Westphal visited the region in order to understand the missions and operations of the Army and partner nations and become familiar with partner nation capabilities to ensure the Army is supporting efforts to promote security and stability in the region.
"My main objective for the trip was to familiarize, and in some cases re-familiarize, myself with the security situation of each nation so that I can better advise the secretary of the Army and use that information when considering Army support and resources for our activities in Central and South America," Westphal said. "I also wanted to understand the security priorities and concerns of each nation to ensure that our armies are working together for our mutual benefit in terms of security and stability operations."
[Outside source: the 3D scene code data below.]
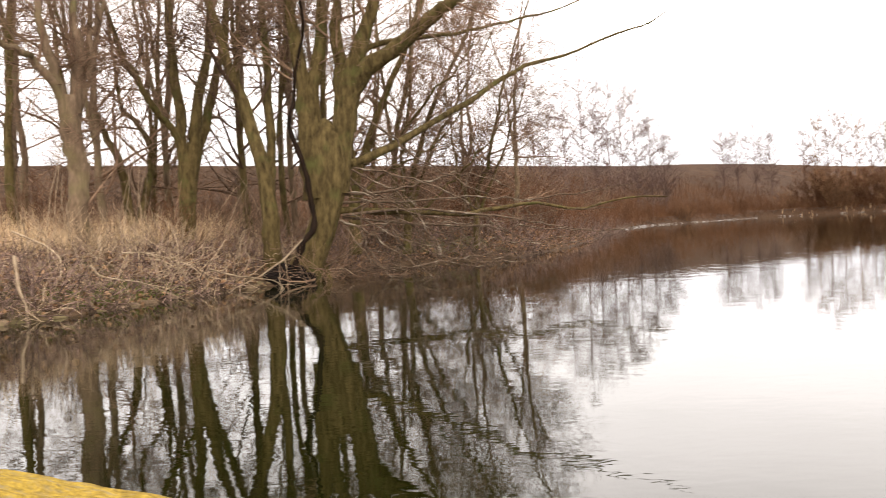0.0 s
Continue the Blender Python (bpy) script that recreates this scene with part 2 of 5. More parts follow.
def bend(points, k, rng=None, wob=0.0):
    """A smooth polyline of k points through a few control points."""
    p = np.array(points, float)
    p = np.vstack([2 * p[0] - p[1], p, 2 * p[-1] - p[-2]])
    t = np.linspace(0, len(points) - 1.0001, k)
    i = t.astype(int)
    f = (t - i)[:, None]
    a, b, c, d = p[i], p[i + 1], p[i + 2], p[i + 3]
    q = 0.5 * (2 * b + (c - a) * f + (2 * a - 5 * b + 4 * c - d) * f ** 2 + (3 * b - a - 3 * c + d) * f ** 3)
    if rng is not None and wob:
        n = rng.normal(size=(k, 3))
        n = np.cumsum(n - n.mean(0), axis=0) * wob + rng.normal(size=(k, 3)) * wob * 0.6
        q[1:] += (n * np.sin(np.linspace(0, np.pi, k))[:, None])[1:]
    return q


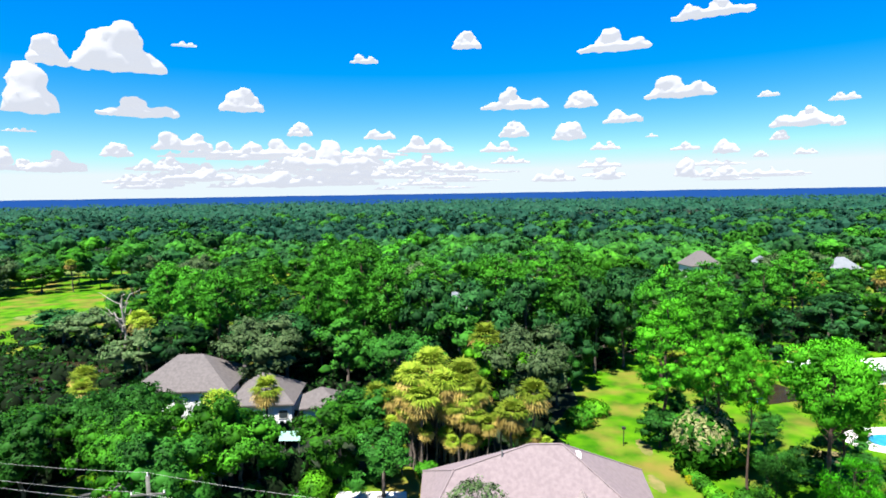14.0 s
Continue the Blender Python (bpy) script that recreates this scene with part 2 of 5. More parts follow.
def box_bm(x0, x1, y0, y1, z0, z1, bevel=0.0, bm=None):
    bm = bm or bmesh.new()
    r = bmesh.ops.create_cube(bm, size=1.0)
    for v in r["verts"]:
        v.co = (x0 + (v.co.x + 0.5) * (x1 - x0), y0 + (v.co.y + 0.5) * (y1 - y0), z0 + (v.co.z + 0.5) * (z1 - z0))
    if bevel:
        es = list({e for v in r["verts"] for e in v.link_edges})
        bmesh.ops.bevel(bm, geom=es, offset=bevel, segments=2, affect="EDGES")
    return bm


def prism_bm(outline, z0, z1, bm=None):
    """A flat plate with that outline, walled round."""
    bm = bm or bmesh.new()
    lo = [bm.verts.new((x, y, z0)) for x, y in outline]
    hi = [bm.verts.new((x, y, z1)) for x, y in outline]
    bm.faces.new(hi)
    bm.faces.new(lo[::-1])
    for i in range(len(lo)):
        j = (i + 1) % len(lo)
        bm.faces.new((lo[i], lo[j], hi[j], hi[i]))
    bmesh.ops.recalc_face_normals(bm, faces=bm.faces)
    return bm


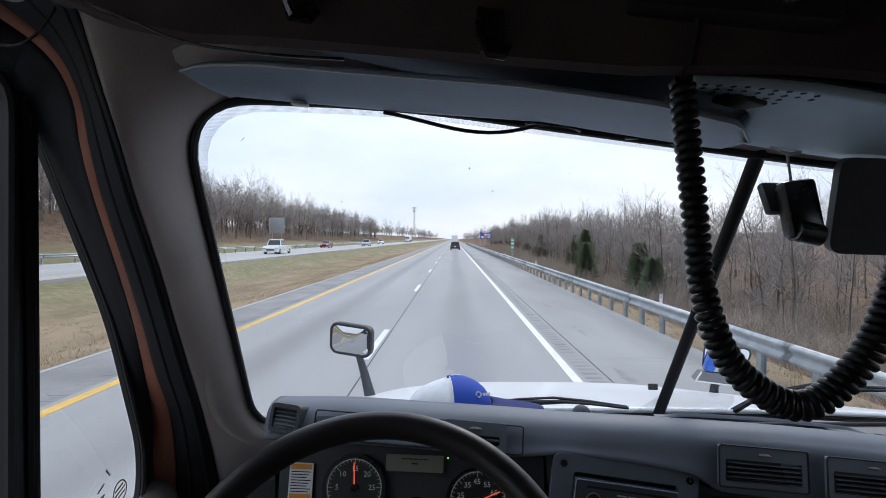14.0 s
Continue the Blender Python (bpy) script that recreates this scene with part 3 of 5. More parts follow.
# grass tufts on the median and verge
def tufts(name, n, x0, x1, y0, y1, label, material):
    v, f = [], []
    for _ in range(n):
        x, y = rg.uniform(x0, x1), y0 + (y1 - y0) * rg.random() ** 1.6
        z = ground_z(x, y)
        for _ in range(5):
            w = rg.uniform(0, 6.28)
            a = Vector((x + rg.gauss(0, 0.06), y + rg.gauss(0, 0.06), z - 0.02))
            s = Vector((math.cos(w), math.sin(w), 0)) * 0.009
            b = a + Vector((rg.gauss(0, 0.06), rg.gauss(0, 0.06), rg.uniform(0.04, 0.12)))
            k = len(v)
            v += [a - s, a + s, b]
            f.append((k, k + 1, k + 2))
    tagged(new(name, raw_mesh(name, v, f, material)), label, "grass", kind="stuff")


M_straw = mat("straw_grass", (0.46, 0.36, 0.24), 0.95, var=0.25, scale=0.4, fine=6, bump=0.0, second=(0.36, 0.29, 0.18), spec=0.05)
tufts("grass_median", 9000, -15, -7.6, 3, 95, "dry straw-coloured grass tufts on the median", M_straw)
tufts("grass_verge", 6000, 5.4, 11, 4, 90, "dry grass tufts beside the guard rail", M_straw)


# ---- mast, signs ----
mast = thing("radio_mast", (-52, 720, 0), "distant lattice radio mast with antennas on top", "mast")
bm = bmesh.new()
for sx, sy in ((-1, -1), (1, -1), (0, 1.2)):
    tube(bm, [(-52 + 1.6 * sx, 720 + 1.6 * sy, -1), (-52 + 0.6 * sx, 720 + 0.6 * sy, 44)], 0.22, 4)
for k in range(14):
    z0, z1 = 3 * k, 3 * k + 3
    tube(bm, [(-53.4 + 0.06 * k, 719, z0), (-50.6 - 0.06 * k, 719, z1)], 0.12, 3)
    tube(bm, [(-50.6 - 0.06 * k, 719, z0), (-53.4 + 0.06 * k, 719, z1)], 0.12, 3)
part("lattice", bm, M_signback, mast)
for z, w in ((43, 4.6), (38.5, 4.2)):
    bm = bmesh.new()
    for k in range(6):
        a = 6.283 * k / 6
        soft_box(bm, (-52 + w / 2 * math.cos(a), 720 + w / 2 * math.sin(a), z), (0.5, 0.5, 2.2), bevel=0.05)
    tube(bm, [(-52 + w / 2 * math.cos(6.283 * k / 12), 720 + w / 2 * math.sin(6.283 * k / 12), z) for k in range(12)], 0.1, 4, closed=True)
    part("antenna_ring", bm, M_signback, mast)


def sign(name, x, y, w, h, bottom, face, label, bars, posts=2, post_r=0.06):
    z0 = ground_z(x, y)
    t = thing(name, (x, y, z0), label, "road sign")
    part("panel", box((x, y, bottom + h / 2), (w, 0.05, h), bevel=0.02), face, t)
    rim = bmesh.new()
    for a, b in (((x - w / 2 + 0.06, bottom + 0.06), (x + w / 2 - 0.06, bottom + 0.06)), ((x - w / 2 + 0.06, bottom + h - 0.06), (x + w / 2 - 0.06, bottom + h - 0.06))):
        soft_box(rim, ((a[0] + b[0]) / 2, y - 0.028, a[1]), (w - 0.12, 0.006, 0.03), bevel=0)
    for sx in (-1, 1):
        soft_box(rim, (x + sx * (w / 2 - 0.06), y - 0.028, bottom + h / 2), (0.03, 0.006, h - 0.12), bevel=0)
    part("border", rim, M_linewhite, t, smooth=False)
    for bx, bz, bw, bh, m in bars:
        part("legend_bar", box((x + bx * w, y - 0.03, bottom + bz * h), (bw * w, 0.008, bh * h), bevel=0.003), m, t)
    for k in range(posts):
        px = x + (0 if posts == 1 else (-0.3 + 0.6 * k / (posts - 1)) * w)
        bm = bmesh.new()
        tube(bm, [(px, y + 0.07, z0 - 0.3), (px, y + 0.07, bottom + h - 0.1)], post_r, 6)
        part("post", bm, M_zinc, t)


sign("blue_service_sign", 15.5, 268, 5.4, 3.4, 2.4, M_signblue, "large blue motorway services sign on posts", [(0, 0.86, 0.6, 0.07, M_linewhite)] + [(a, b, 0.24, 0.24, m) for a, b, m in ((-0.3, 0.58, M_redink), (0, 0.58, M_linewhite), (0.3, 0.58, M_linewhite), (-0.3, 0.24, M_linewhite), (0, 0.24, M_orangeink), (0.3, 0.24, M_linewhite))])
sign("grey_sign_back", -36.5, 112, 3.2, 3.2, 3.4, mat("dull_grey_sign_back", (0.30, 0.31, 0.32), 0.6, metal=0.2, var=0.12, scale=3, fine=30, bump=0.0), "bare aluminium back of a road sign", [])
sign("green_mile_marker", 6.6, 62, 0.42, 1.5, 1.0, M_signgreen, "small green mile marker plate on one post", [(0, 0.8, 0.6, 0.1, M_linewhite), (0, 0.55, 0.6, 0.16, M_linewhite), (0, 0.25, 0.5, 0.16, M_linewhite)], 1, 0.03)


# ---- the lorry cab: shell ----
MID = 0.47                       # the cab's middle


def ws_y(x, z):
    """The windshield's surface: raked, and swept back towards the sides."""
    return 1.32 - 0.75 * (z - 1.93) - 0.15 * ((x - MID) / 0.9) ** 2


def ws(x, z, lift=0.0):
    return Vector((x, ws_y(x, z) - lift, z))


def top_z(x):
    return 2.538 - 0.093 * x


OPEN = rounded([(-0.462, 1.945), (1.175, 1.938), (1.075, 2.432), (0.60, 2.482), (-0.1, 2.556), (-0.408, 2.550)], [0.085, 0.07, 0.07, 0.05, 0.15, 0.10], 8)
ROLL = [(0.0, 0.006), (0.008, 0.024), (0.017, 0.040), (0.029, 0.052), (0.043, 0.058), (0.055, 0.054), (0.063, 0.042), (0.067, 0.024)]


def roll_ring(i, k):
    """A point of the rolled trim that leads from the glass to the pillar: outline point i, step k."""
    n = len(OPEN)
    a, b = Vector(OPEN[(i - 1) % n]), Vector(OPEN[(i + 1) % n])
    d = (b - a).normalized()
    off, lift = ROLL[k]
    q = Vector(OPEN[i % n]) + Vector((d.y, -d.x)) * off
    return ws(q.x, q.y, lift)


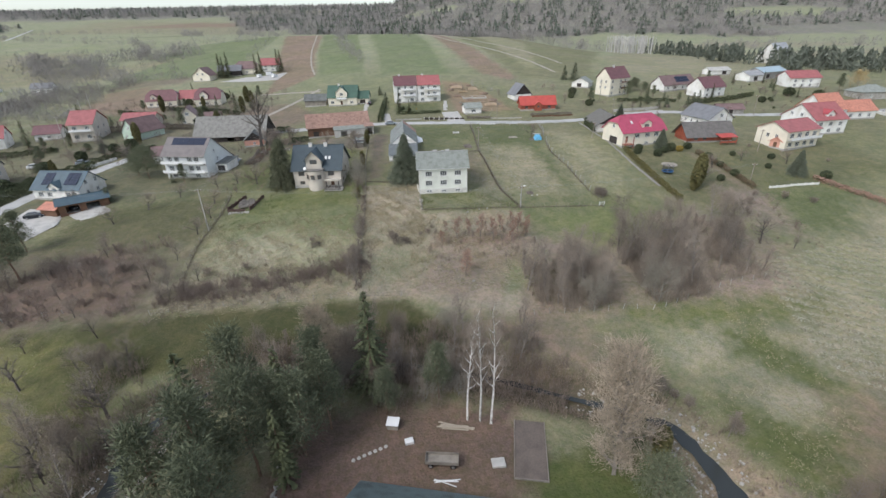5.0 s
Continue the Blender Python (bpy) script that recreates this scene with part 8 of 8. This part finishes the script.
for s in ((-2.2, 2.2, -0.82, -0.76, 0.85, 1.3), (-2.2, 2.2, 0.76, 0.82, 0.85, 1.3), (-2.2, -2.14, -0.76, 0.76, 0.85, 1.3), (2.14, 2.2, -0.76, 0.76, 0.85, 1.3)):
    part("side_board", boxes(s), OLDWOOD, wg)
for wx in (-1.5, 1.5):
    for wy in (-0.75, 0.75):
        wheel(wg, wx, wy, 0.36, 0.14)
timber("log_stack", 8.2, 93.0, -12, 6, 5.6, "long peeled logs lying behind the barn", mat("peeled log", (0.42, 0.36, 0.28), vary=0.25, bump=0.2), 13, 0.26, 0.5, 0.3)
timber("rail_stack", 6.0, 84.4, -8, 5, 4.6, "white rails lying behind the barn", FRAMEWHITE, 14, 0.12, 0.4, 0.15)
tagged(part("trough", boxes((-0.9, 0.9, -0.7, 0.7, -0.1, 0.3), bevel=0.04), CONCRETE, m=pose(13.2, 86.3, gz_at(13.2, 86.3))), "pale concrete slab with a trough", "trough")
gb = thing("seed_bed", pose(18.0, 88.0, gz_at(18, 88), 0, 0, -14), "plank-edged bare garden bed behind the barn", "garden bed")
part("soil", boxes((-2.1, 2.1, -4.8, 4.8, -0.4, 0.14)), DIRTMAT, gb)
for s in ((-2.2, 2.2, -4.95, -4.8, -0.4, 0.25), (2.1, 2.2, -4.8, 4.8, -0.4, 0.25), (-2.2, -2.1, -4.8, 4.8, -0.4, 0.25)):
    part("plank", boxes(s), OLDWOOD, gb)
for k in range(46):
    s = k / 45
    x, y = -16.6 + 1.2 * math.sin(3 * s) + rngj.gauss(0, 0.25), 77.0 + 17 * s
    r = rngj.uniform(0.35, 0.8)
    bm = bmesh.new()
    bmesh.ops.create_icosphere(bm, subdivisions=1, radius=r / 2)
    for v in bm.verts:
        v.co *= rngj.uniform(0.75, 1.15)
    tagged(part("field_stone", bm, RUBBLE, m=pose(x, y, gz_at(x, y) + 0.1, 0, 0, k * 40)), "rough pale field stone in a row of stones", "stone", "stone row")
heap("white_rock", -17.2, 79.2, 1.8, 1.4, 0.7, RUBBLE, "cluster of pale rocks at the run's edge", "rocks", 81, 0.6, 30)
# bay with stored wood behind the yard
timber("fire_wood", 11.4, 66.0, -18, 14, 3.6, "firewood and old boards heaped under the shed", OLDWOOD, 15, 0.2, 0.5, 0.9)
# White trailer with wheels and drawbar beside the yard.
gp = thing("garden_bench", pose(-7.6, 46.6, gz_at(-7.6, 46.6), 0, 0, -16), "long pale trailer bed beside the gravel yard", "trailer")
part("bed", boxes((-2.6, 2.6, -0.7, 0.7, 0.5, 0.7), bevel=0.03), FRAMEWHITE, gp)
for wx in (-0.4, 0.5):
    for wy in (-0.75, 0.75):
        wheel(gp, wx, wy, 0.3, 0.18)
part("drawbar", boxes((2.6, 3.8, -0.06, 0.06, 0.45, 0.55)), DARKWOOD, gp)
timber("yard_edge", -8.5, 54.9, -17, 6, 7.5, "low edging of rubble and rails beside the yard", PALEJUNK, 16, 0.25, 0.2, 0.1)
heap("white_foil", -25.2, 64.6, 1.2, 3.4, 0.5, PALEJUNK, "strip of pale foil on the lawn edge", "foil", 90, 0.6, -30)
cp = thing("washing_post", pose(25.6, 41.6, gz_at(25.6, 41.6)), "white cross-shaped washing line post", "post")
part("upright", boxes((-0.06, 0.06, -0.06, 0.06, -0.3, 2.3)), FRAMEWHITE, cp)
part("crossbar", boxes((-0.8, 0.8, -0.05, 0.05, 1.9, 2.0)), FRAMEWHITE, cp)
# creek-side fallen trunks
for x, y, a, ln in ((-42, 84, 60, 6), (-38, 79, 120, 5), (56, 64, 20, 5), (62, 68, 80, 4), (66, 62, 100, 4)):
    bm = bmesh.new()
    tube(bm, (0, 0, 0.2), (ln, 0, 0.9), 0.14, 0.07, 7)
    tagged(part("fallen_trunk", bm, BIRCHBARK, m=pose(x, y, gz_at(x, y), 0, 0, a)), "pale fallen trunk lying by the creek", "trunk")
He met with Joint Task Force Bravo in Honduras to talk with servicemembers and get a sense of the mission the U.S. military does in the region every day. Joint Task Force Bravo has a mission to counter narcotics trafficking, assist with humanitarian and disaster relief and build partner nation capacity.
After meeting key leaders in Guatemala and El Salvador, Westphal met with U.S. Exchange Soldiers in Colombia who discussed their roles as members of the Military Personnel Exchange Program.
"I was very impressed with how well our military forces are working together with our partner nation forces," Westphal said. "In each country I visited I saw how close cooperation and partnership can greatly assist our common goal to ensure stability and security in the region."
Starting and ending with the chance to talk with Soldiers, Westphal's trip provided him an opportunity to see Army operation in an important region of the world.
Westphal said the headquarters of our Army in Washington is the organization and entity that reflects the values of our Army to everyone.
"I want to commend our civil servants and military for their professionalism, hard work, commitment and dedication. It's amazing to me," he said. "I think it takes us a long way in getting what we need from both the administration and the Congress. I'm very thankful for the work people in government do to support and serve their country."